Scan the entries for the string "with" and give the number of lines that have it, nothing further.

===== EXERCISE INPUTS

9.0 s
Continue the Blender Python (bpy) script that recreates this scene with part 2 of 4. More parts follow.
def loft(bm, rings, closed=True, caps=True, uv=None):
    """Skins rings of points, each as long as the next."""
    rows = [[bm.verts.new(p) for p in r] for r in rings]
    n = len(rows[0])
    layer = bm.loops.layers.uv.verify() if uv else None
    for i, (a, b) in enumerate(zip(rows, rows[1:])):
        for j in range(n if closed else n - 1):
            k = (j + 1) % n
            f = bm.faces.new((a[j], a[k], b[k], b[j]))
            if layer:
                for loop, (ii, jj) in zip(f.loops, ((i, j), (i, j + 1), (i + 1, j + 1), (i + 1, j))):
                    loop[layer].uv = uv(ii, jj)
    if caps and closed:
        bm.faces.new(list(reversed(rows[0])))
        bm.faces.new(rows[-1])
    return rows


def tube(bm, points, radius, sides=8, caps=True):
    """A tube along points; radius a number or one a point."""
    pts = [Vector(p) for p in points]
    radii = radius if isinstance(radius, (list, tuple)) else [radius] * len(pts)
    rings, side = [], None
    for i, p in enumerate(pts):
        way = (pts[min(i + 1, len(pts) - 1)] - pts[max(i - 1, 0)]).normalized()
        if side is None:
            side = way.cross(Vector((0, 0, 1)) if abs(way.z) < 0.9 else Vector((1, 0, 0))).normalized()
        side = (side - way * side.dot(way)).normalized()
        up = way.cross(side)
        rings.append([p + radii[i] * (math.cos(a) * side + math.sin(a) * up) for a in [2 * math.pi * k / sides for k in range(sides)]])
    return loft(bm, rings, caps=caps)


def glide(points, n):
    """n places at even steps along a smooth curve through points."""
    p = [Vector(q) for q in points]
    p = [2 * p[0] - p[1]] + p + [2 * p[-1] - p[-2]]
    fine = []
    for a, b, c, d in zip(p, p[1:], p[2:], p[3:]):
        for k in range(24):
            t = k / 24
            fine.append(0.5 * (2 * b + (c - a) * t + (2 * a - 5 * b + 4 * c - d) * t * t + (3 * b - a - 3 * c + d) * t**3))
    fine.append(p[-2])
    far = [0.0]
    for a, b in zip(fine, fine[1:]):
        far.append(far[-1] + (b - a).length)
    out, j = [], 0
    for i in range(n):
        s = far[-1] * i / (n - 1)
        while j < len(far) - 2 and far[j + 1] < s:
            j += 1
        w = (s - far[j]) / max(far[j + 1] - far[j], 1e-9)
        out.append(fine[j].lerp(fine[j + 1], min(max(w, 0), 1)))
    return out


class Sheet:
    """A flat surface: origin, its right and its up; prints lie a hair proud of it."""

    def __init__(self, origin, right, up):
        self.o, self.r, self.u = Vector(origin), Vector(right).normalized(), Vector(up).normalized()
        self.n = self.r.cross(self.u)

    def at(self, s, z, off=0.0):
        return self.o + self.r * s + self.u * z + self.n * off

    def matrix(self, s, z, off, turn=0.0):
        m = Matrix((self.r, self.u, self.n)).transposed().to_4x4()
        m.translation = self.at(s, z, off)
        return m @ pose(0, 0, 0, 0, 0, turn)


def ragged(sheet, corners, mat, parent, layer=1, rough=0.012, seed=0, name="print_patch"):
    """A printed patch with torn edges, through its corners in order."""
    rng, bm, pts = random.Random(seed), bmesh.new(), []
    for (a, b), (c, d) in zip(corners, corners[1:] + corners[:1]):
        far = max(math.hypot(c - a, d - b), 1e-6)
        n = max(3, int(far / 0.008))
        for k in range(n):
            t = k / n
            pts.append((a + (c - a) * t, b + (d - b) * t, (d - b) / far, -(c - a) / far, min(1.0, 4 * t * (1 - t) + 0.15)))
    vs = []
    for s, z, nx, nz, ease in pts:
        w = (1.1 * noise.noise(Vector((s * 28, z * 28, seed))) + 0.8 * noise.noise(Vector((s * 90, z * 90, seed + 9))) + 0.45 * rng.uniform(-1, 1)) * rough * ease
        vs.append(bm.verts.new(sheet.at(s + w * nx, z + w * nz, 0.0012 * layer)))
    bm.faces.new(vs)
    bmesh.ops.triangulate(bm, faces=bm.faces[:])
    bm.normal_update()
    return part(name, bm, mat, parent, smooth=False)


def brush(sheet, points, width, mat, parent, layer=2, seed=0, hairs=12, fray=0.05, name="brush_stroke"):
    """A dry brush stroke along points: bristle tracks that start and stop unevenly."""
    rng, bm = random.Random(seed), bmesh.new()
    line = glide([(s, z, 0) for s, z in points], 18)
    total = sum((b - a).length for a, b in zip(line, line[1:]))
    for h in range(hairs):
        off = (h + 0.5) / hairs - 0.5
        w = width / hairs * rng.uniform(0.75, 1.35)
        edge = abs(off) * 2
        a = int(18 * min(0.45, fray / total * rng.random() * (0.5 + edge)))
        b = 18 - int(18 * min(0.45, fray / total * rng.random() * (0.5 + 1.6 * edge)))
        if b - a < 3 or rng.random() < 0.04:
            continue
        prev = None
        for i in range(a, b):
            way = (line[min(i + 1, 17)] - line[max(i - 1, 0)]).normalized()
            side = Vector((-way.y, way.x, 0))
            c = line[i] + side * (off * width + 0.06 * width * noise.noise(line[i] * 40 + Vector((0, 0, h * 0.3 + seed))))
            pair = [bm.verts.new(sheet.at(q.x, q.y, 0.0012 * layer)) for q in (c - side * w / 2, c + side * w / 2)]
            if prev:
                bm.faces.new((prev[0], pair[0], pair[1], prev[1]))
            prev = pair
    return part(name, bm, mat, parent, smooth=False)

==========
===== EXERCISE INPUTS

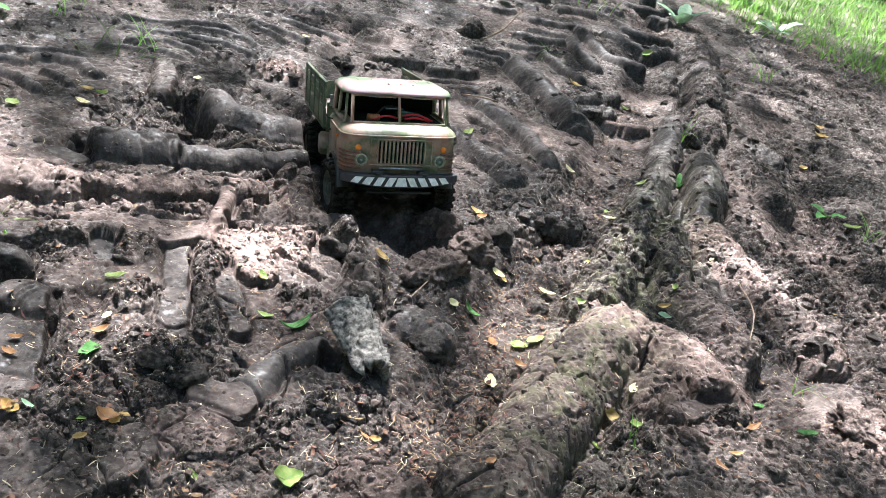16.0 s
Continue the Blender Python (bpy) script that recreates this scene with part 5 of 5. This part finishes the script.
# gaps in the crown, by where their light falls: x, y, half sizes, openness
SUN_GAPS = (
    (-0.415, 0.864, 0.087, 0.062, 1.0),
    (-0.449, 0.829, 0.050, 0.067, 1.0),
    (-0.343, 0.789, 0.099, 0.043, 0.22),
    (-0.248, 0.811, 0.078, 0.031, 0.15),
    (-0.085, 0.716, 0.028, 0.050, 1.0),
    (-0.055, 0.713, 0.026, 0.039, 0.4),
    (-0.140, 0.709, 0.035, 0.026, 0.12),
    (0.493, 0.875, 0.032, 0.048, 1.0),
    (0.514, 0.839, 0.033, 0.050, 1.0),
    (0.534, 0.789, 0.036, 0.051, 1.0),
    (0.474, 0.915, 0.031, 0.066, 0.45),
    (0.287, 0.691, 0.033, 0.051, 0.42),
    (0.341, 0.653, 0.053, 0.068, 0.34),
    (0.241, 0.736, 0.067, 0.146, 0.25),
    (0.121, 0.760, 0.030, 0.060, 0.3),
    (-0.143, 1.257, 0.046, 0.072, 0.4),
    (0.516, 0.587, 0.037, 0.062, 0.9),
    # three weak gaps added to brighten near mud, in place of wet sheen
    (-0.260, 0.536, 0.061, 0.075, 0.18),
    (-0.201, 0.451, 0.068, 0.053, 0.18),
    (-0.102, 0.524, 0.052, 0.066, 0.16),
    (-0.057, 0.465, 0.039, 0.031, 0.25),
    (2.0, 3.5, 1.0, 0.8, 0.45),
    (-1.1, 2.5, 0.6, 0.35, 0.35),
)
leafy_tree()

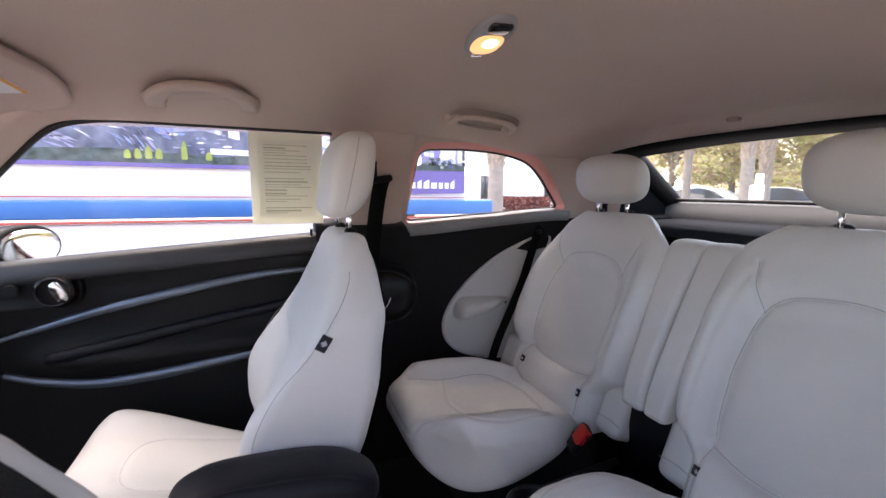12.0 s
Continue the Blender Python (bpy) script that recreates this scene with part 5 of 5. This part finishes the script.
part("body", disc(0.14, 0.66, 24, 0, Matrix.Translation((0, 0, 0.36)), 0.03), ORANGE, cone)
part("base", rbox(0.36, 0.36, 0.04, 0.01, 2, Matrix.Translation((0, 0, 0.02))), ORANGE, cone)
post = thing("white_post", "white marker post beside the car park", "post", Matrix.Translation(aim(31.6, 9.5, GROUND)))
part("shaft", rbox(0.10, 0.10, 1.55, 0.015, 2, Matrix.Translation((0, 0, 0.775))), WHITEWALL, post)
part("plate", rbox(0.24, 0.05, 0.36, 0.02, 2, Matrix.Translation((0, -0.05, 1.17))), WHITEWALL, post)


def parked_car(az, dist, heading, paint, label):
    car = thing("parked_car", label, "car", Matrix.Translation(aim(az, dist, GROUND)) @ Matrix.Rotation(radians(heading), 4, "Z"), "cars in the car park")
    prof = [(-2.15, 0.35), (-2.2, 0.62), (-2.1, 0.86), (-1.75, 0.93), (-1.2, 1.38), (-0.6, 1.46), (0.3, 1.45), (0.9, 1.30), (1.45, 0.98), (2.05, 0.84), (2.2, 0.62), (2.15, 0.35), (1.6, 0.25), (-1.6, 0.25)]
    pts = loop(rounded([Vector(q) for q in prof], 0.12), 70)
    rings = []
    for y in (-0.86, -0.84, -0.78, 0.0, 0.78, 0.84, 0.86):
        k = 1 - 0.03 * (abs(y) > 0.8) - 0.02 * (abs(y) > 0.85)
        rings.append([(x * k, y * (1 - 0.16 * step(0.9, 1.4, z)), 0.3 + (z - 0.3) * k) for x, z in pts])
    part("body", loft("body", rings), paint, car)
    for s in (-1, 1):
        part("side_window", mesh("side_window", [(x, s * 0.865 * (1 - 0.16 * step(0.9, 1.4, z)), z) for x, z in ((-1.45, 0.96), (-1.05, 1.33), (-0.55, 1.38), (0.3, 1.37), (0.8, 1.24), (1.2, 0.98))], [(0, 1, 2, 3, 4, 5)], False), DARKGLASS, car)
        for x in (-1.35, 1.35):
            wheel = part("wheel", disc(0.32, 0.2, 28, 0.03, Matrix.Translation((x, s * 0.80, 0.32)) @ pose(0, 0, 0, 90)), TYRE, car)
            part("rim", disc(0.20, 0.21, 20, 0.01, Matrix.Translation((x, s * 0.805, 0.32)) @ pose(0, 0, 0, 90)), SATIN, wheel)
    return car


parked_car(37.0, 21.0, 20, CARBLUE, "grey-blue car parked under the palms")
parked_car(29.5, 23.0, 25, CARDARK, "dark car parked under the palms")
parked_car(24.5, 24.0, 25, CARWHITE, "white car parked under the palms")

==========

EXERCISE ANSWER:
4